Les Canadiens sont extrêmement intéressés par ces projets, notamment le principal fournisseur d'électricité, Hydro-Québec, dont de nombreux pylônes sont détruits par la foudre. Ils ne sont pas les seuls. Justement, un colloque sur ce sujet, tenu à Montpellier en mai dernier, rappelait le plan de bataille pour contrôler les dangereux hoquets de Zeus : il suffirait d'envoyer un faisceau laser vers un cumulo-nimbus menaçant et d'installer la pointe d'un paratonnerre sur la trajectoire du rayon. Une fois impulsée par le laser, la foudre suivrait la ligne induite par le faisceau jusqu'au paratonnerre qui anéantit la charge dans la terre.

Simple en apparence, cette idée des années 70 devient accessible grâce aux récentes expériences du Teramobile, ainsi que de quelques autres à peine moins spectaculaires réalisées au Japon ou en Amérique du Nord. La prudence est cependant encore de mise, tant il y a loin des éclairs de quelques mètres à ceux de plusieurs kilomètres dans le ciel. De toute façon, malgré leur enthousiasme, les chercheurs n'ont pas encore trouvé le financement pour tester grandeur nature leur idée. Mais en attendant ce tir ultime, les projets ne manquent pas.

D'abord, le Teramobile est aussi un remarquable détecteur de polluants atmosphériques. Basée sur le même principe qu'un radar de lumière (un Lidar), la technique utilisée permet d'identifier un grand nombre de polluants comme le méthane ou des composés organiques volatils (COV). Avantage sur les Lidar déjà en fonctionnement, sa fenêtre de fréquences est plus large et, en un seul coup, un grand nombre d'espèces chimiques sont repérées. A Lyon, des fumées de cheminées industrielles serviront bientôt de cibles pour valider le dispositif.

Autre projet futuriste : faire du Teramobile un " allumeur de réverbères " pour les astrophysiciens. En d'autres termes, créer une étoile artificielle qui servirait de référence pour étalonner les télescopes. En effet, la propagation spécifique du laser lui fait garder une rectitude parfaite sur plusieurs kilomètres. De quoi atteindre les hautes couches atmosphériques où, en bout de course, le laser brillera comme une étoile, parfaitement localisée. Un phare idéal pour les astronomes.

Dans le même temps, les chercheurs devront comprendre la propagation étrange de cette lumière qui crée des filaments conducteurs sur plusieurs dizaines de mètres. Voire plusieurs kilomètres si les prochaines expériences le confirment. Soit suffisamment pour chatouiller la base des cumulo-nimbus porteurs de foudre. Et oser partir à leur rencontre autour du monde.


David Larousserie

La foudre en chiffres

Une décharge électrique de 10 à 20 millions de volts et plus de 20 000 ampères.

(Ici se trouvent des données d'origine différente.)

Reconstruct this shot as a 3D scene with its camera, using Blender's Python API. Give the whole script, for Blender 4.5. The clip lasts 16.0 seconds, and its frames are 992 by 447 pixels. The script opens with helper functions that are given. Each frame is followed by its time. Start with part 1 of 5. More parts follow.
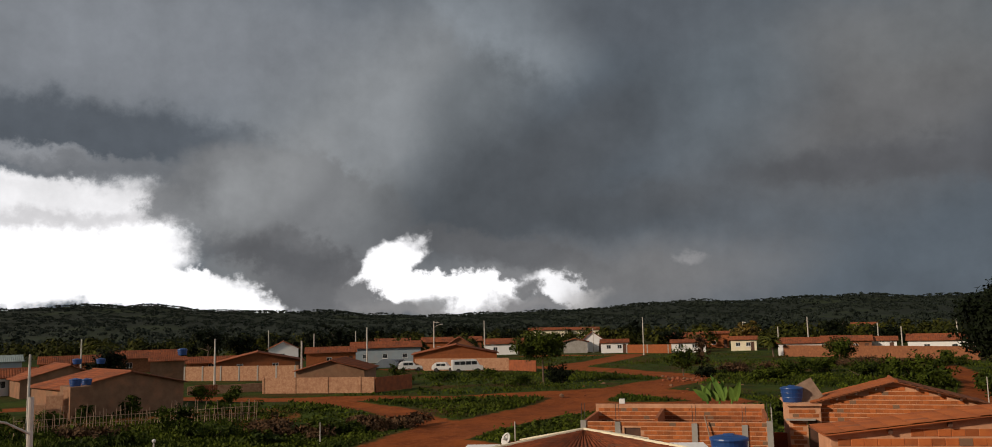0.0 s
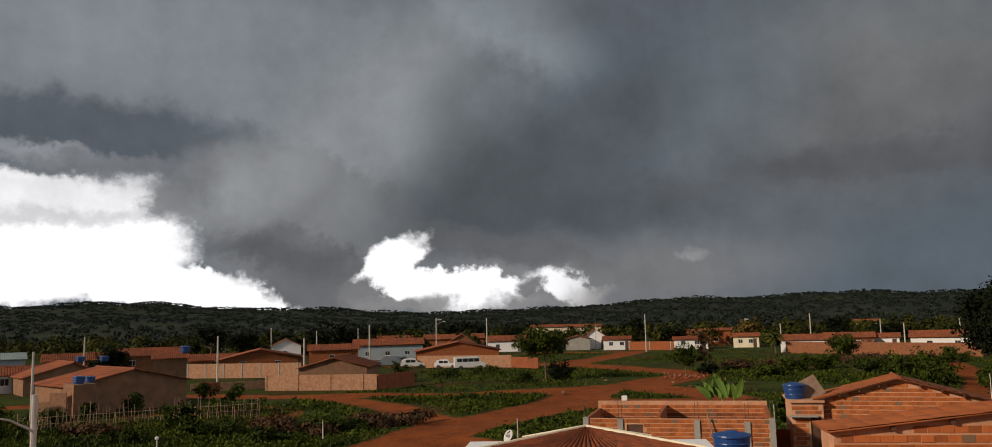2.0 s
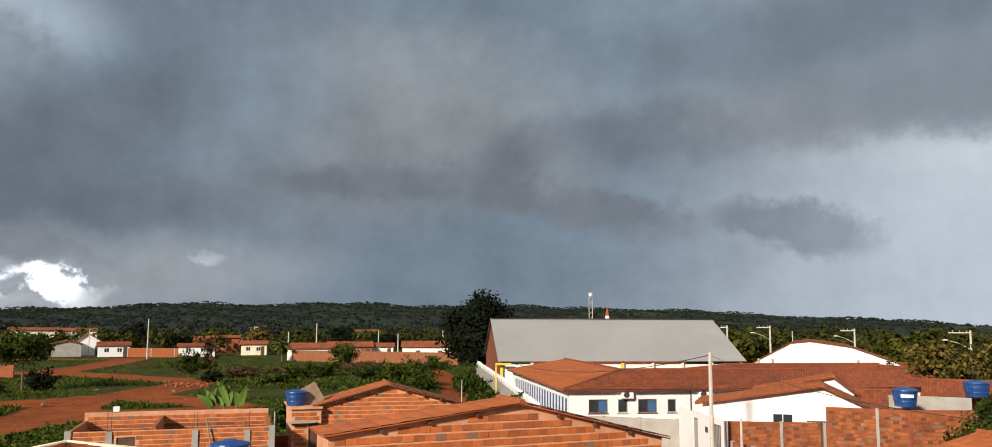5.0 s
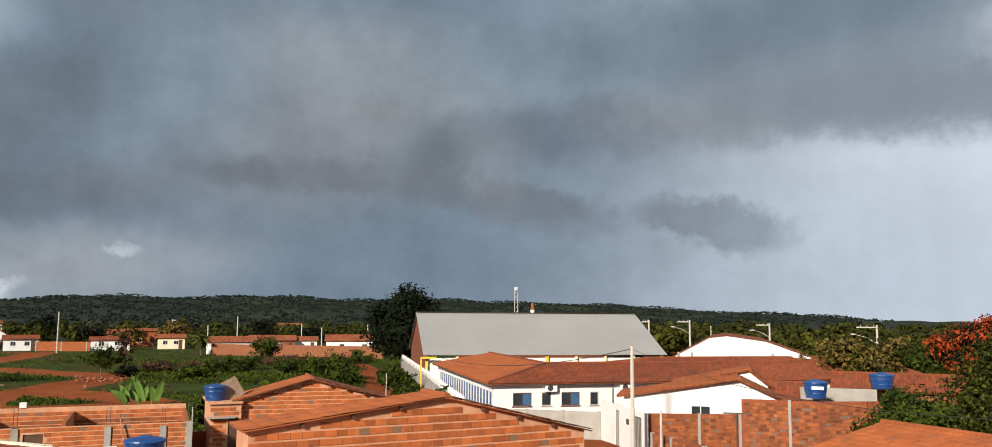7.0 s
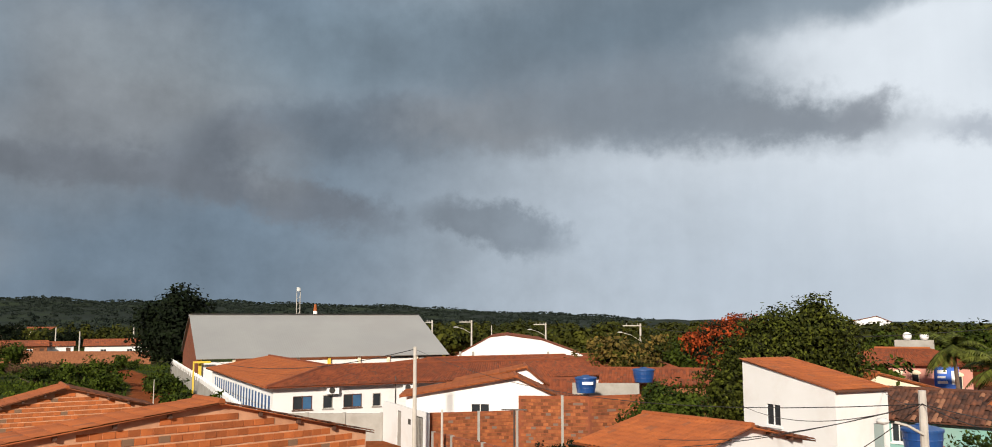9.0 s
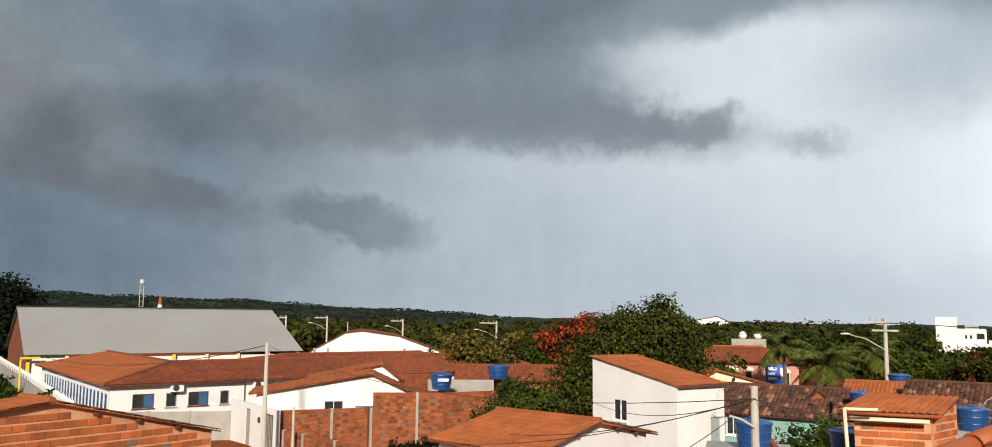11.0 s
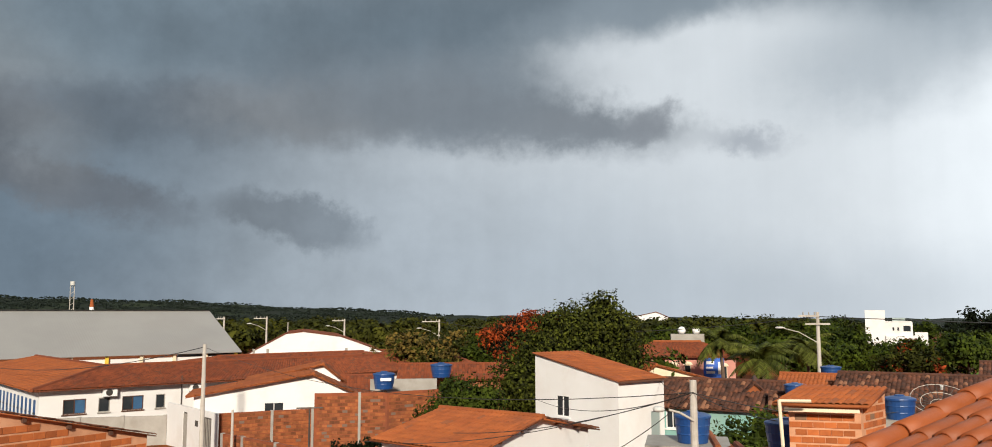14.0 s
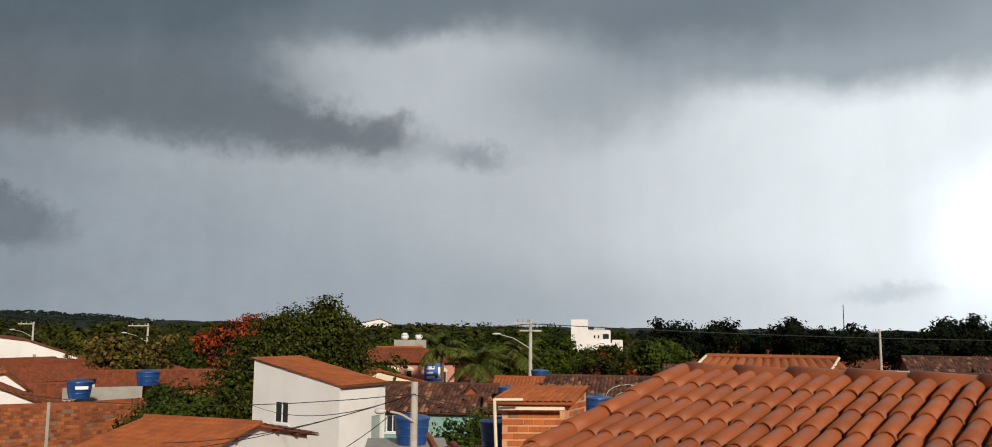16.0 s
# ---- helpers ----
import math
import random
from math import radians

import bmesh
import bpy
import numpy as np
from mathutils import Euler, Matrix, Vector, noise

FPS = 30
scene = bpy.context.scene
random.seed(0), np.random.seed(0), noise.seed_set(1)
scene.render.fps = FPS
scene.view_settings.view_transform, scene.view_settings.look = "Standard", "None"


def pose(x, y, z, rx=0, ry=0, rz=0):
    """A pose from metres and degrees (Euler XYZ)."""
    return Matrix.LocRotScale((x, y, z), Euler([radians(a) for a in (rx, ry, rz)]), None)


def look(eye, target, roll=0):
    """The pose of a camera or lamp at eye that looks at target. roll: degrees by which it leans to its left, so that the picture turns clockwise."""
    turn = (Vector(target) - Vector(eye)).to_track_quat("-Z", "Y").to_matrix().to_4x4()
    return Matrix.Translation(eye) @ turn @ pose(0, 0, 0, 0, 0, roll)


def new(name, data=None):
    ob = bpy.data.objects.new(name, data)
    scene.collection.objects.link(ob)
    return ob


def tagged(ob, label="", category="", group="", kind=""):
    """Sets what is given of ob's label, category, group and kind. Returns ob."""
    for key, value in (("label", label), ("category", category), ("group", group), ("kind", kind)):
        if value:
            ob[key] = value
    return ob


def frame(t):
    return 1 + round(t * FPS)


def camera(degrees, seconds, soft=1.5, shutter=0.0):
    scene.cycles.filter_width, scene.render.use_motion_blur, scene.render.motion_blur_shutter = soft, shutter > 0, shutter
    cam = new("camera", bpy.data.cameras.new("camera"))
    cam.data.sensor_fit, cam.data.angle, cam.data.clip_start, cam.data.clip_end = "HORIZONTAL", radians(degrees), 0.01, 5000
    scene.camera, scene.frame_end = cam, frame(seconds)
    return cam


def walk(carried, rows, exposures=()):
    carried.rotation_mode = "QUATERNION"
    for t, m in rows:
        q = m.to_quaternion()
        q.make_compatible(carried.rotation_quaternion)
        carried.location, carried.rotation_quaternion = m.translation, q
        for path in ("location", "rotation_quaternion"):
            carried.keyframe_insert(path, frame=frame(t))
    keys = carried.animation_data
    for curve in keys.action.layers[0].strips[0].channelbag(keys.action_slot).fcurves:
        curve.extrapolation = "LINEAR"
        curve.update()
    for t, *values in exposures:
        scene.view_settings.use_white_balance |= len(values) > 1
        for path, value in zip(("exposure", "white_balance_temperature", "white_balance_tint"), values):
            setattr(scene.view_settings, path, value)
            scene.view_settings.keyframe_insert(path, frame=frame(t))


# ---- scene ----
EYE = 7.5
cam = camera(60.98, 16.0, soft=0.9)
# seconds, yaw, pitch, roll of a lookout who turns on the spot
PATH = [
    (0.0, 0.20, 6.78, 1.36),
    (0.5, 0.08, 6.73, 1.31),
    (1.0, 0.08, 6.76, 1.47),
    (1.5, -0.06, 6.52, 1.39),
    (2.0, 0.36, 6.59, 1.43),
    (2.5, -0.19, 6.83, 1.31),
    (3.0, -8.70, 7.07, 0.99),
    (3.5, -17.74, 7.44, 0.62),
    (4.0, -23.25, 7.16, 0.33),
    (4.5, -28.13, 6.87, 0.20),
    (5.0, -31.87, 6.75, -0.19),
    (7.5, -38.87, 6.35, -0.14),
    (8.0, -42.34, 6.41, 0.10),
    (8.5, -46.93, 6.43, 0.24),
    (9.0, -51.40, 6.45, 0.06),
    (9.5, -55.29, 6.48, -0.16),
    (10.0, -58.10, 6.52, -0.44),
    (12.5, -62.71, 6.04, -0.31),
    (13.0, -63.52, 6.21, -0.31),
    (13.5, -64.21, 6.16, -0.12),
    (14.0, -64.88, 6.16, 0.14),
    (14.5, -67.43, 6.10, 0.25),
    (15.0, -74.23, 6.31, -0.61),
    (15.5, -79.55, 6.74, -0.60),
    (16.0, -83.36, 6.69, -0.50)]
# seconds, stops, kelvin, tint
EXPOSURES = [(0.0, -0.54, 7120, 15), (2.5, -0.54, 7120, 15), (3.0, -0.47, 7000, 15), (3.5, 0.0, 6750, 13), (4.0, 0.0, 6700, 12), (4.5, 0.24, 6600, 11), (5.0, 0.36, 6550, 11), (7.5, 0.42, 6400, 10), (9.0, 0.33, 6420, 10), (12.5, 0.21, 6500, 9), (14.5, 0.09, 6500, 9), (15.0, -0.04, 6500, 9), (15.5, -0.25, 6500, 9), (16.0, -0.31, 6500, 9)]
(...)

50 % des perturbations des réseaux électriques.

100 éclairs par seconde dans le monde.

Un million d'impacts par an en France responsables de 20 à 40 décès, 20 000 animaux tués et 15 000 incendies en moyenne.

La foudre provient de cumulo-nimbus planant à environ 2000 mètres d'altitude.


Une puissance colossale

Laser unique au monde, le Teramobile ne pèse que 2 tonnes, et il est transportable dans un conteneur trois fois plus gros. En un temps extrêmement bref de 70 millionièmes de milliardièmes de secondes, une énergie de 350 millijoules seulement est libérée. Mais cela suffit à produire une puissance colossale de 5 térawatts (équivalant à 5000 centrales nucléaires). Cela à raison de dix fois par seconde. L'intensité est telle que le rayon ionise l'air et reste parfaitement canalisé sur plusieurs kilomètres. Si ce laser n'a coûté que 500 000 euros environ, le budget de la collaboration atteint les trois millions d'euros pour quatre ans. Il faut dire que l'engin consomme près de 100 litres de fuel par jour d'expérience, notamment à cause de ses trois climatiseurs.